◆ **DATA LINES**
☆ ☆ ☆ ☆
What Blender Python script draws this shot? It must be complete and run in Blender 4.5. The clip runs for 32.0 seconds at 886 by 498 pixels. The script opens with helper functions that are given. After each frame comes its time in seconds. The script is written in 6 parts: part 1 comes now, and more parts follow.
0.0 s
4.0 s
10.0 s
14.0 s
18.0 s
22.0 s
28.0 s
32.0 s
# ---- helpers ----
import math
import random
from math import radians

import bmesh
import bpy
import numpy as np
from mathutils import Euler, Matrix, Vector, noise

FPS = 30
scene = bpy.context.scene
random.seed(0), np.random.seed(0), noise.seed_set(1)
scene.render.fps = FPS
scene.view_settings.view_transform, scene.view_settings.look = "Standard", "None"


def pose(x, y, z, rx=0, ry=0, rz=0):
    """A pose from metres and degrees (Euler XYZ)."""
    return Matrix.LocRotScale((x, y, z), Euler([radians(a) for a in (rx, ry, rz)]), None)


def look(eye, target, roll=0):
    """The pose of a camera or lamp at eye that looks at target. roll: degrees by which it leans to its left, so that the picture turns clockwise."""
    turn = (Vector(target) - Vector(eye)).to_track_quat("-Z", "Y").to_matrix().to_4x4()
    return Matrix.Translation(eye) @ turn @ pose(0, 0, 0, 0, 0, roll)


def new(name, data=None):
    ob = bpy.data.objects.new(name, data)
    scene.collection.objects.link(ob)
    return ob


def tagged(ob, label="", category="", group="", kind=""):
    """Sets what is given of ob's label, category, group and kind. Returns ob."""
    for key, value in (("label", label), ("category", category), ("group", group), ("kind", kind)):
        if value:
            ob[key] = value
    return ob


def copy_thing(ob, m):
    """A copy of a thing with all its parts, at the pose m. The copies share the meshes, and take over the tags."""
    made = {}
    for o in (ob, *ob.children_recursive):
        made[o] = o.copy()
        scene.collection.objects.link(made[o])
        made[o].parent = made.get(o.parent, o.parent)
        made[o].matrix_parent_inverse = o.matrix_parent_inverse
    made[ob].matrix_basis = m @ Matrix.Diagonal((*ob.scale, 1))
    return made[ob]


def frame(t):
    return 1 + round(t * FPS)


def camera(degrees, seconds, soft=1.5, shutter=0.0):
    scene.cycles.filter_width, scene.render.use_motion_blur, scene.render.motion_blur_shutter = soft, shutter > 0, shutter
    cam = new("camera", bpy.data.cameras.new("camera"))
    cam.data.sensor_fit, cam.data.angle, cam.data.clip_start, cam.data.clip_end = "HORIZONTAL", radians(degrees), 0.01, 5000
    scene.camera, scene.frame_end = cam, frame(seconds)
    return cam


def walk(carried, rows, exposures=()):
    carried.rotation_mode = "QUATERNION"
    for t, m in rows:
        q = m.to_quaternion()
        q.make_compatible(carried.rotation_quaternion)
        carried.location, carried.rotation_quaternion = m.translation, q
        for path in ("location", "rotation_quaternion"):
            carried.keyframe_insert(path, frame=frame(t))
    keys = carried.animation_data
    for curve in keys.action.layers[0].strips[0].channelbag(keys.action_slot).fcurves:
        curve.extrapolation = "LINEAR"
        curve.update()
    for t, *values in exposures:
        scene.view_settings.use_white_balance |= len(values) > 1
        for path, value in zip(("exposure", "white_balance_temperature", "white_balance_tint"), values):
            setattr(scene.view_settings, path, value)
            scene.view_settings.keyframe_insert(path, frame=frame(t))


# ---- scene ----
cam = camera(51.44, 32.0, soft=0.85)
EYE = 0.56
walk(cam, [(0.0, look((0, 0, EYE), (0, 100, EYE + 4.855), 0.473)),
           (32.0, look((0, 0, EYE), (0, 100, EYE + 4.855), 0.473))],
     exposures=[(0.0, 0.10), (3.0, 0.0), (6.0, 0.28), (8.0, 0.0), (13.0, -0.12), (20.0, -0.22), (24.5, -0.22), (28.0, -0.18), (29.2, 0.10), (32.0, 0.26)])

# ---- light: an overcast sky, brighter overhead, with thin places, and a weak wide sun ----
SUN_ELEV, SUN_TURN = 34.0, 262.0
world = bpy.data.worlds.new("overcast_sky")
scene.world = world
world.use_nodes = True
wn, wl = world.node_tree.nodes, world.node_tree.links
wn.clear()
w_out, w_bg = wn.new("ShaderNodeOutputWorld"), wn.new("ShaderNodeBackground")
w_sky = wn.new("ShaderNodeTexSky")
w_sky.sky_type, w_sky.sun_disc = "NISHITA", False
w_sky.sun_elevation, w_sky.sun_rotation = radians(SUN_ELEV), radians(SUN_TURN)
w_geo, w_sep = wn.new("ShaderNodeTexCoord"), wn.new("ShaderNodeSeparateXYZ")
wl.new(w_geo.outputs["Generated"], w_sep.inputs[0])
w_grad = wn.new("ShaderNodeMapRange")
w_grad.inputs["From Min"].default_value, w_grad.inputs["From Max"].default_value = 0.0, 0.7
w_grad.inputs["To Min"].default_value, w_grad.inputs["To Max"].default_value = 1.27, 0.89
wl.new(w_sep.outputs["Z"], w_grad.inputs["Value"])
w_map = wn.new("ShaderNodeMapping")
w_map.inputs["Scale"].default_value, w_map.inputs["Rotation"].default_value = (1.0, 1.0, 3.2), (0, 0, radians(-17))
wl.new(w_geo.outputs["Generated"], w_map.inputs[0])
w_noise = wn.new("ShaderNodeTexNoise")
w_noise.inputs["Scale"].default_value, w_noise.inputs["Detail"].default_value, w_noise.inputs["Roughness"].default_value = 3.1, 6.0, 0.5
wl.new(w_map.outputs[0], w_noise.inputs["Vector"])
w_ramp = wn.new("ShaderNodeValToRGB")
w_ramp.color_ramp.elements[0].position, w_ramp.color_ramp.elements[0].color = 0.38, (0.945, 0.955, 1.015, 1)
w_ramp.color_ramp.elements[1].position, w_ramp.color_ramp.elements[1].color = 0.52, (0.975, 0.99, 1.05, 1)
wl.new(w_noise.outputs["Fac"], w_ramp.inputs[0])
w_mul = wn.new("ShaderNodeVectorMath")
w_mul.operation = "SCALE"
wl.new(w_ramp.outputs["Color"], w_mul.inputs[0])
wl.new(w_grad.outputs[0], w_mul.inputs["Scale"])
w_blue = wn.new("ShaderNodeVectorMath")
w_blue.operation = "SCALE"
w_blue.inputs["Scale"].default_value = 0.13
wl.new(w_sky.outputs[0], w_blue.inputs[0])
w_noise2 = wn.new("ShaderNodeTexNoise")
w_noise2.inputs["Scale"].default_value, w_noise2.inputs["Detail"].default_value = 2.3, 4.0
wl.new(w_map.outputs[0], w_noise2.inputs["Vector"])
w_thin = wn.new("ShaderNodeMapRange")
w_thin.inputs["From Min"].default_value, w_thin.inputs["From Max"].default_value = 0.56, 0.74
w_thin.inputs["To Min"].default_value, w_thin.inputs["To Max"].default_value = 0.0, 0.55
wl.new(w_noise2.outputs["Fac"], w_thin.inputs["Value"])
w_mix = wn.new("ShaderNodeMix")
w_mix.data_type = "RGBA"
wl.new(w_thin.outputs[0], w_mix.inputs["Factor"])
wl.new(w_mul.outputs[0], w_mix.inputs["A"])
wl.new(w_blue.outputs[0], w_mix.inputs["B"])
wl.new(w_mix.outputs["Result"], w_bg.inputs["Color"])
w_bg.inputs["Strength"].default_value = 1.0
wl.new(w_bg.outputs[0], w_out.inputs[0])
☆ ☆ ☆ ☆
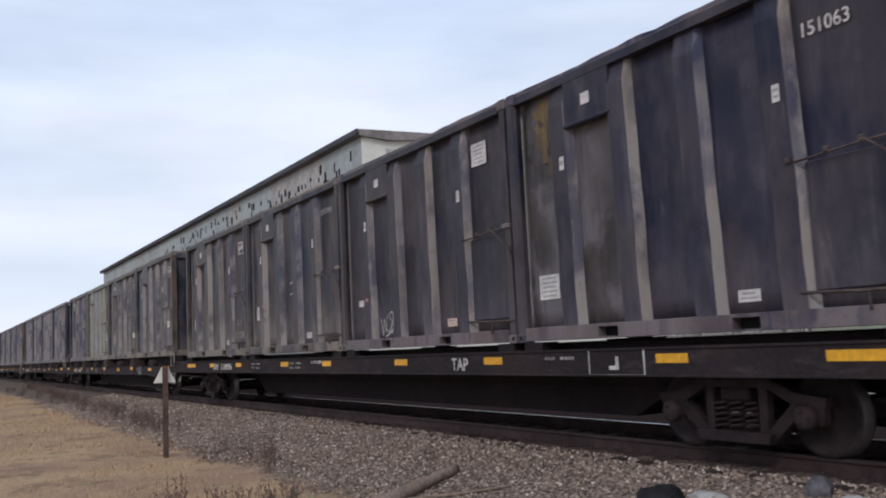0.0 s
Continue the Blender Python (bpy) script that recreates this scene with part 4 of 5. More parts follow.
☆ ☆ ☆ ☆
◆ **WHAT TO PRODUCE**
The first line to be transcribed is the one containing "turn = (Vector(target)", and the last is the one containing "scene.collection.objects.link(ob)". Transcribe exactly those lines and nothing else.

◆ **ANSWER BELOW**
    turn = (Vector(target) - Vector(eye)).to_track_quat("-Z", "Y").to_matrix().to_4x4()
    return Matrix.Translation(eye) @ turn @ pose(0, 0, 0, 0, 0, roll)


def new(name, data=None):
    ob = bpy.data.objects.new(name, data)
    scene.collection.objects.link(ob)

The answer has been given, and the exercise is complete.